What is required
Write out exactly the lines that run from the line containing "finishes the script." through the line containing "1.27, 2.20, 0.55)"; both end lines belong to the answer.
[START OF Source data]
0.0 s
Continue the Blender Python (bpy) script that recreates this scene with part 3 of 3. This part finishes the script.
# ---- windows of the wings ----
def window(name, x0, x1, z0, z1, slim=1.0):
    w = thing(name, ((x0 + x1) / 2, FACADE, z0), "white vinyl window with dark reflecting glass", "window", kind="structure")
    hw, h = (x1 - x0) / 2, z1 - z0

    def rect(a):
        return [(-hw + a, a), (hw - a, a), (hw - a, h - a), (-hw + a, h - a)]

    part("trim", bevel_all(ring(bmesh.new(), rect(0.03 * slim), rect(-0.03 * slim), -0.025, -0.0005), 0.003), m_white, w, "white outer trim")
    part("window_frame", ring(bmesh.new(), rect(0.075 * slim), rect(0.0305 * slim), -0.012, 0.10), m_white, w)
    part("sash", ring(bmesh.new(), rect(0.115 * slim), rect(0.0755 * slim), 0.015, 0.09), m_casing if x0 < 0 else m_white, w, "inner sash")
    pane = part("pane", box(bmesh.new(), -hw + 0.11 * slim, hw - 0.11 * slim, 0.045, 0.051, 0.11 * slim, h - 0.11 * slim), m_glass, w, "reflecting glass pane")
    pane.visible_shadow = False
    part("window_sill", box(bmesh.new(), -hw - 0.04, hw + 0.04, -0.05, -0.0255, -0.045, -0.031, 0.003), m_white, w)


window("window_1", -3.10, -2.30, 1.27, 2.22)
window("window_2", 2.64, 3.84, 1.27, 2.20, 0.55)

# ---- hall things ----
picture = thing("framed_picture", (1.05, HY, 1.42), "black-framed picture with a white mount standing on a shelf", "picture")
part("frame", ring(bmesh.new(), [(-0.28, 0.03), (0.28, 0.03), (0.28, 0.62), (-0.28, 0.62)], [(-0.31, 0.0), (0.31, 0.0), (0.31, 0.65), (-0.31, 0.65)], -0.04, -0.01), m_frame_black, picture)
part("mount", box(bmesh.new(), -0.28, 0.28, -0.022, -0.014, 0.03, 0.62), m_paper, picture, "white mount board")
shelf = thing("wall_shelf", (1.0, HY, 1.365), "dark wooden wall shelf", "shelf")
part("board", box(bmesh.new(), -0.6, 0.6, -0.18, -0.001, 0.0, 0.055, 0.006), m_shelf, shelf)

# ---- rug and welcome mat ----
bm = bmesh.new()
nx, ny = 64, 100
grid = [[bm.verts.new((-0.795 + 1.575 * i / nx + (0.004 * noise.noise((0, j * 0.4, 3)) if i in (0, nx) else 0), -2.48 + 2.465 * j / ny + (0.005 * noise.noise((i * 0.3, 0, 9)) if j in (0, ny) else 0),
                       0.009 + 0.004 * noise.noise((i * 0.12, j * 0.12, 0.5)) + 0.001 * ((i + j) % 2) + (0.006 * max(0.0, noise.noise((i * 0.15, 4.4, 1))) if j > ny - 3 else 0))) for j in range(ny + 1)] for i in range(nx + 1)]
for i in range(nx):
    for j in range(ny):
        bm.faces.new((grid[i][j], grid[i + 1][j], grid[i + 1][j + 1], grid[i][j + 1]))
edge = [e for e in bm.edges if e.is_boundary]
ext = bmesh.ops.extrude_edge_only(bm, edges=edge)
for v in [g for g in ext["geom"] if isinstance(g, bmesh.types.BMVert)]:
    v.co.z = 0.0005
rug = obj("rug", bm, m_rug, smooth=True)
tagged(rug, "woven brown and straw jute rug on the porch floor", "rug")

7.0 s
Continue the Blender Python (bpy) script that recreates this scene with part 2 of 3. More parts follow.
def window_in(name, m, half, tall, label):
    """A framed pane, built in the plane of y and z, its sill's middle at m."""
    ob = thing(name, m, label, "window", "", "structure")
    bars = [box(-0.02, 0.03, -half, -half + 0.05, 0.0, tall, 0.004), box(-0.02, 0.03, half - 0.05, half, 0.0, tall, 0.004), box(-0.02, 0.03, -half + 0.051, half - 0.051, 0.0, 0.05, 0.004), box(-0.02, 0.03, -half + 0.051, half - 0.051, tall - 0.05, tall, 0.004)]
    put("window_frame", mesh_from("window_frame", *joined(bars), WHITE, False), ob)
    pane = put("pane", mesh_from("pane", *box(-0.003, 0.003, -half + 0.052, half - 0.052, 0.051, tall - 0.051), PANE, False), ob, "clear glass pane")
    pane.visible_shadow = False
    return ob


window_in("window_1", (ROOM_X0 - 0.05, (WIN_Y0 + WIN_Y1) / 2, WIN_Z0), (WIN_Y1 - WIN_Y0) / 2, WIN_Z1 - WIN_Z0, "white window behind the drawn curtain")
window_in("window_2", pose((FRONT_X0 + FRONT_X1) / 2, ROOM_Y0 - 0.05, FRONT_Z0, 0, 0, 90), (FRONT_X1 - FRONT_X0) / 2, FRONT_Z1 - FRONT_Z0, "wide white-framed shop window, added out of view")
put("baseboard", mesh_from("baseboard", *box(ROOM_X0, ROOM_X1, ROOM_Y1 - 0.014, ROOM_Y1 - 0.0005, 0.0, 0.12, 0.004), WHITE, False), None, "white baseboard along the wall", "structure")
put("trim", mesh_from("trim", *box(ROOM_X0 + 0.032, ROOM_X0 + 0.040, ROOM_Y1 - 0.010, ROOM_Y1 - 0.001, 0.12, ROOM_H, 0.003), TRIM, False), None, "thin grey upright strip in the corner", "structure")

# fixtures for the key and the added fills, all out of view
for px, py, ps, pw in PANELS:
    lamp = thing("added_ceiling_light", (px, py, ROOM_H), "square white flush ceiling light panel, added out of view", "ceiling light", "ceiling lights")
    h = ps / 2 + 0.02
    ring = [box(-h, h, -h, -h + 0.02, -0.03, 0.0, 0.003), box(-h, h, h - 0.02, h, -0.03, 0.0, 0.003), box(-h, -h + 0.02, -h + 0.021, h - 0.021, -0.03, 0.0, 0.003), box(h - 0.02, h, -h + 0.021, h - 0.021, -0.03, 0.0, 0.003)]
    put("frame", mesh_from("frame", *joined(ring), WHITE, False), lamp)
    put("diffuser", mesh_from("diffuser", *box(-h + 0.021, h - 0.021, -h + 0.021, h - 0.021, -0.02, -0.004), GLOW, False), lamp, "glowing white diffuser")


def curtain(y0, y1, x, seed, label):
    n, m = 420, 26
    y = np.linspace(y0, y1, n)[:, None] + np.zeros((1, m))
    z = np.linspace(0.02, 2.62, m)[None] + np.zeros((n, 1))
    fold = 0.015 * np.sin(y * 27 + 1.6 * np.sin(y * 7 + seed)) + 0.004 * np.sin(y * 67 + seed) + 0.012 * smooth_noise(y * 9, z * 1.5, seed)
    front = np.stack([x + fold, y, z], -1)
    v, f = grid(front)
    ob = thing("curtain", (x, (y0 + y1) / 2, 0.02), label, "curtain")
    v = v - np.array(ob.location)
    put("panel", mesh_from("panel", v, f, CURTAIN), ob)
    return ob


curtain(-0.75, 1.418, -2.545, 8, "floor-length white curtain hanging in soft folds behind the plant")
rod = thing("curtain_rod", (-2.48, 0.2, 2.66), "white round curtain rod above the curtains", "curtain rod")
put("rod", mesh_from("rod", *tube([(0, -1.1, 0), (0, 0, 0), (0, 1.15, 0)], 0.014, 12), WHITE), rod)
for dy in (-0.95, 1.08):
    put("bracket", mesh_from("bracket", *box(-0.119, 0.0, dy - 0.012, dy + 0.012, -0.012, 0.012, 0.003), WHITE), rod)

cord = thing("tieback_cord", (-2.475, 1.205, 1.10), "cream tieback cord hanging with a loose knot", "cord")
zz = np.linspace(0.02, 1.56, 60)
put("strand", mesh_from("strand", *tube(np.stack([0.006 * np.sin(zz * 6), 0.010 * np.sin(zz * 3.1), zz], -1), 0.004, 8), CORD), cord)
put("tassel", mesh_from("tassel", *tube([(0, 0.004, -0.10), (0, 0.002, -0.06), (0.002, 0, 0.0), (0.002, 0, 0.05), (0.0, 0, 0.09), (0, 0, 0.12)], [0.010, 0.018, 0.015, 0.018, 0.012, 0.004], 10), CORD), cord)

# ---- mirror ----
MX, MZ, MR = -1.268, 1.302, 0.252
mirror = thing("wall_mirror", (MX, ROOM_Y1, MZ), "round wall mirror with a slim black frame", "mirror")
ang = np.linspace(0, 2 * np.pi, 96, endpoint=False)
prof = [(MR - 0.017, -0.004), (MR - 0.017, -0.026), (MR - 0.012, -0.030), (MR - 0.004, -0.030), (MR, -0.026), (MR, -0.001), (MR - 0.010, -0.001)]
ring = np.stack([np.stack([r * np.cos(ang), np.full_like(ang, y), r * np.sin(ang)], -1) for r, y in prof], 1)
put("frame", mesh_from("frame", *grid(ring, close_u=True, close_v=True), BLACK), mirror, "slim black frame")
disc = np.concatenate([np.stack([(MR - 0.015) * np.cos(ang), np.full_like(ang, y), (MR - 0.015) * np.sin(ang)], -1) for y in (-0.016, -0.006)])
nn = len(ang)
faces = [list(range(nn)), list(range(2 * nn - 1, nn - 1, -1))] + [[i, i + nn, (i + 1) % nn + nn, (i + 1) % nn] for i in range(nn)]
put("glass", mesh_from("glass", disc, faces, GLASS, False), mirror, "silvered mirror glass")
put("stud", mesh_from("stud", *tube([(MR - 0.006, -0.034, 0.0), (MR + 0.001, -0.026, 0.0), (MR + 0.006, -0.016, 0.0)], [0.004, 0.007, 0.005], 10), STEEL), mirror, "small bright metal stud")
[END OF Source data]
The answer
Continue the Blender Python (bpy) script that recreates this scene with part 3 of 3. This part finishes the script.
# ---- windows of the wings ----
def window(name, x0, x1, z0, z1, slim=1.0):
    w = thing(name, ((x0 + x1) / 2, FACADE, z0), "white vinyl window with dark reflecting glass", "window", kind="structure")
    hw, h = (x1 - x0) / 2, z1 - z0

    def rect(a):
        return [(-hw + a, a), (hw - a, a), (hw - a, h - a), (-hw + a, h - a)]

    part("trim", bevel_all(ring(bmesh.new(), rect(0.03 * slim), rect(-0.03 * slim), -0.025, -0.0005), 0.003), m_white, w, "white outer trim")
    part("window_frame", ring(bmesh.new(), rect(0.075 * slim), rect(0.0305 * slim), -0.012, 0.10), m_white, w)
    part("sash", ring(bmesh.new(), rect(0.115 * slim), rect(0.0755 * slim), 0.015, 0.09), m_casing if x0 < 0 else m_white, w, "inner sash")
    pane = part("pane", box(bmesh.new(), -hw + 0.11 * slim, hw - 0.11 * slim, 0.045, 0.051, 0.11 * slim, h - 0.11 * slim), m_glass, w, "reflecting glass pane")
    pane.visible_shadow = False
    part("window_sill", box(bmesh.new(), -hw - 0.04, hw + 0.04, -0.05, -0.0255, -0.045, -0.031, 0.003), m_white, w)


window("window_1", -3.10, -2.30, 1.27, 2.22)
window("window_2", 2.64, 3.84, 1.27, 2.20, 0.55)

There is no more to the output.